> DATA

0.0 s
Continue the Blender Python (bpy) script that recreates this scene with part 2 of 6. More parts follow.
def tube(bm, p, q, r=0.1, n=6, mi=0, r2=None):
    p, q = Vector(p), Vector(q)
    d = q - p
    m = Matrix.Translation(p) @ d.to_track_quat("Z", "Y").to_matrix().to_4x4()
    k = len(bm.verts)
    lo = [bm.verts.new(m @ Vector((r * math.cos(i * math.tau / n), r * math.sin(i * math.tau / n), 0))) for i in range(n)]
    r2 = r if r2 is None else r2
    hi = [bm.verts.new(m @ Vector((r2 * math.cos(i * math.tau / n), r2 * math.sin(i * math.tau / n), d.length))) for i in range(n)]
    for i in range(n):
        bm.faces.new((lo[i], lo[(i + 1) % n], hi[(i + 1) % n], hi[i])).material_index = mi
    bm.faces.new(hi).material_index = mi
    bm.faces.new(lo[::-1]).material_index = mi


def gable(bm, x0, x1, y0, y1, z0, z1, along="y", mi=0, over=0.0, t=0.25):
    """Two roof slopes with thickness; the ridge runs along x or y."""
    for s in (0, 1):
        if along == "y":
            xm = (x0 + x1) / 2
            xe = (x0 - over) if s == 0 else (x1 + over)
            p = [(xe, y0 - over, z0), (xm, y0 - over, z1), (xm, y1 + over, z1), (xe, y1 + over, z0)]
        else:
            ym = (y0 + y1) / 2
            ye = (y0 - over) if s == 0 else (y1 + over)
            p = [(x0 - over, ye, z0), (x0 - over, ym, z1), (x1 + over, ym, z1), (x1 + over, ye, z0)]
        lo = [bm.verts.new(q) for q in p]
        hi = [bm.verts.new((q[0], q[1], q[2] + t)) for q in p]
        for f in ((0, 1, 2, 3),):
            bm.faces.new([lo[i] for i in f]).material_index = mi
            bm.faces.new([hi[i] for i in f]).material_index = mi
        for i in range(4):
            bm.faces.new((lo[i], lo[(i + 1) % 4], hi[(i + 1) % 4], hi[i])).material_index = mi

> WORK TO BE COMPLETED
Each line in the material above must be retyped without alteration.

> CORRECT ANSWER
0.0 s
Continue the Blender Python (bpy) script that recreates this scene with part 2 of 6. More parts follow.
def tube(bm, p, q, r=0.1, n=6, mi=0, r2=None):
    p, q = Vector(p), Vector(q)
    d = q - p
    m = Matrix.Translation(p) @ d.to_track_quat("Z", "Y").to_matrix().to_4x4()
    k = len(bm.verts)
    lo = [bm.verts.new(m @ Vector((r * math.cos(i * math.tau / n), r * math.sin(i * math.tau / n), 0))) for i in range(n)]
    r2 = r if r2 is None else r2
    hi = [bm.verts.new(m @ Vector((r2 * math.cos(i * math.tau / n), r2 * math.sin(i * math.tau / n), d.length))) for i in range(n)]
    for i in range(n):
        bm.faces.new((lo[i], lo[(i + 1) % n], hi[(i + 1) % n], hi[i])).material_index = mi
    bm.faces.new(hi).material_index = mi
    bm.faces.new(lo[::-1]).material_index = mi


def gable(bm, x0, x1, y0, y1, z0, z1, along="y", mi=0, over=0.0, t=0.25):
    """Two roof slopes with thickness; the ridge runs along x or y."""
    for s in (0, 1):
        if along == "y":
            xm = (x0 + x1) / 2
            xe = (x0 - over) if s == 0 else (x1 + over)
            p = [(xe, y0 - over, z0), (xm, y0 - over, z1), (xm, y1 + over, z1), (xe, y1 + over, z0)]
        else:
            ym = (y0 + y1) / 2
            ye = (y0 - over) if s == 0 else (y1 + over)
            p = [(x0 - over, ye, z0), (x0 - over, ym, z1), (x1 + over, ym, z1), (x1 + over, ye, z0)]
        lo = [bm.verts.new(q) for q in p]
        hi = [bm.verts.new((q[0], q[1], q[2] + t)) for q in p]
        for f in ((0, 1, 2, 3),):
            bm.faces.new([lo[i] for i in f]).material_index = mi
            bm.faces.new([hi[i] for i in f]).material_index = mi
        for i in range(4):
            bm.faces.new((lo[i], lo[(i + 1) % 4], hi[(i + 1) % 4], hi[i])).material_index = mi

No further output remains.